Wouldn’t that degrade the quality for a lossy format, especially if done repeatedly? I see why people would not want their phone to do that. If you’re uploading it somewhere that might not be supported it would be worth it but I don’t want my phone to silently degrade images that are just sitting in my gallery

bastawhiz|3 months ago

> In some cases you are not allowed to see if the orientation was changed for security reasons.

This is only true for cross-origin images, no? Which is expected: you can't access data loaded from another origin unless it's been loaded with CORS.

taeric|3 months ago

Isn't it a touch on the required side, though? I'm assuming the orientation is a common metadata element of phone produced images, in particular. I'd assume same for decent cameras.

Would love to see a good rundown of when you should rely on different approaches? Another thread pointed out that you should also use the color space metadata.

LeifCarrotson|3 months ago

Some systems seem to produce images where the pixel arrangement matches the sensor layout, which moves when you rotate the device, and they'll add EXIF metadata to indicate the orientation.
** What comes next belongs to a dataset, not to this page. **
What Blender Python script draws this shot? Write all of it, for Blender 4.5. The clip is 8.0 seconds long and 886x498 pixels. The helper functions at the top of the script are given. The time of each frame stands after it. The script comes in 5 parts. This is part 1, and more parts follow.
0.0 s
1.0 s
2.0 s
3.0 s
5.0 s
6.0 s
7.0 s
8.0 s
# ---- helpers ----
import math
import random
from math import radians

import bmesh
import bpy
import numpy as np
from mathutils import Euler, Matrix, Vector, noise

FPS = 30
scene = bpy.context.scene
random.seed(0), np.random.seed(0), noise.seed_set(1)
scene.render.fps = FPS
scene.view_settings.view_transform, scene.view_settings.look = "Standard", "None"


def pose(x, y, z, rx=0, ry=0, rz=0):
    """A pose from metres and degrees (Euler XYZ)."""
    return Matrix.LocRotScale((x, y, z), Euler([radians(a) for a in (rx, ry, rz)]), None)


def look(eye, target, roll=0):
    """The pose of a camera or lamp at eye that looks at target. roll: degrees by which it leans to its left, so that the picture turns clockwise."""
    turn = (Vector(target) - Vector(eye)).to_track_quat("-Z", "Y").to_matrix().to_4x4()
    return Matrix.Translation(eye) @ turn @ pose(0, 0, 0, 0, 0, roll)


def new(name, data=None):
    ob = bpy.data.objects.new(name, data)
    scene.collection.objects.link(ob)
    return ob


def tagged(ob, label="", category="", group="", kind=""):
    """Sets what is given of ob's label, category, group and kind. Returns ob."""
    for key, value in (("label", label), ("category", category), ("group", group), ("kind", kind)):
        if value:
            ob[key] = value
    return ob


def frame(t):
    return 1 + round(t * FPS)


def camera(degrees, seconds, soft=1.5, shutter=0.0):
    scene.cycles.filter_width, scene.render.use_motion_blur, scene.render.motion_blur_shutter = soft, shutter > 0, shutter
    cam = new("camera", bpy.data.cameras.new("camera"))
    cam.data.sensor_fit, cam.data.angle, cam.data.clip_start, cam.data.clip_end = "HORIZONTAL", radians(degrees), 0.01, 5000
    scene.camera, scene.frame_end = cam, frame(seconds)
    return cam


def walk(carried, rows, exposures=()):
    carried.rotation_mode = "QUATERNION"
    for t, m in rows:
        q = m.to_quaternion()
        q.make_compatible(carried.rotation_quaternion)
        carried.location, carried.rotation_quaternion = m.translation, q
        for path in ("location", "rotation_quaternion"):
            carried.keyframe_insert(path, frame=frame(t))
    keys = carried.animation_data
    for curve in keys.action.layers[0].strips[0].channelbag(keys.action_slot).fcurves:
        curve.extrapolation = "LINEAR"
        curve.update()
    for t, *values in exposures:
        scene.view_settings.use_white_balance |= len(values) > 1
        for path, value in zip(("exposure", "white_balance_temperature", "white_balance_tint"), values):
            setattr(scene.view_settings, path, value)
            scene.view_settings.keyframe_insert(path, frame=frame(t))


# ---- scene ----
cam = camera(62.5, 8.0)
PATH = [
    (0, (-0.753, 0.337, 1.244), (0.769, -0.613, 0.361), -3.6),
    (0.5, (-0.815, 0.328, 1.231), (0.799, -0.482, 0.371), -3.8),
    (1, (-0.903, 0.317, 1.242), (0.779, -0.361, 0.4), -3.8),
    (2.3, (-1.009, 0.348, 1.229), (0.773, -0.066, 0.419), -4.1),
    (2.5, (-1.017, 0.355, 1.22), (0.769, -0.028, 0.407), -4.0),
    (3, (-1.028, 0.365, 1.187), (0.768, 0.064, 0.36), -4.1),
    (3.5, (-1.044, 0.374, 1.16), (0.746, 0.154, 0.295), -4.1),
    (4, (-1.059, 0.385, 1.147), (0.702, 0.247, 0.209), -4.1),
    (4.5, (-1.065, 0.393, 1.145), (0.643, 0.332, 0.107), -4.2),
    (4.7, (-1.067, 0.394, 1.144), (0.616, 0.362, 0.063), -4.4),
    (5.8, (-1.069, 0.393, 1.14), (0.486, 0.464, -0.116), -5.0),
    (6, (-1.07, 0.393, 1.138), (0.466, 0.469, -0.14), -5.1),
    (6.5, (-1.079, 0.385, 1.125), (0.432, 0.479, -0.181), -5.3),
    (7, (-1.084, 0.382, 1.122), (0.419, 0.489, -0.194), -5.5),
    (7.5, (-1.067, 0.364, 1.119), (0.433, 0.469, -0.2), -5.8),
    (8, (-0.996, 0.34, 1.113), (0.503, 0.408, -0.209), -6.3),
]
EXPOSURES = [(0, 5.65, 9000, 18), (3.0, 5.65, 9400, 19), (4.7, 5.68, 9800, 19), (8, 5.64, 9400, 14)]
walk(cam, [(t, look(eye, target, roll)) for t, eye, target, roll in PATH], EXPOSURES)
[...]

Other cameras and phones and apps produce images where the device adjusts the aspect ratio and order of the array of pixels in the image regardless of the way the sensor was pointed, such that the EXIF orientation is always the default 0-degree rotation. I'd argue that this is simpler, it's the way that people ignorant of the existence of the metadata method would expect the system to work. That method always works on any device or browser, rotating with EXIF only works if your whole pipeline is aware of that method.

stackedinserter|3 months ago

I maintain a photo library project, I feel your pain. JPEG format is so crooked in so many ways.

It's shame that after so many years of development we ended up with such horrible formats like jpeg and mp4.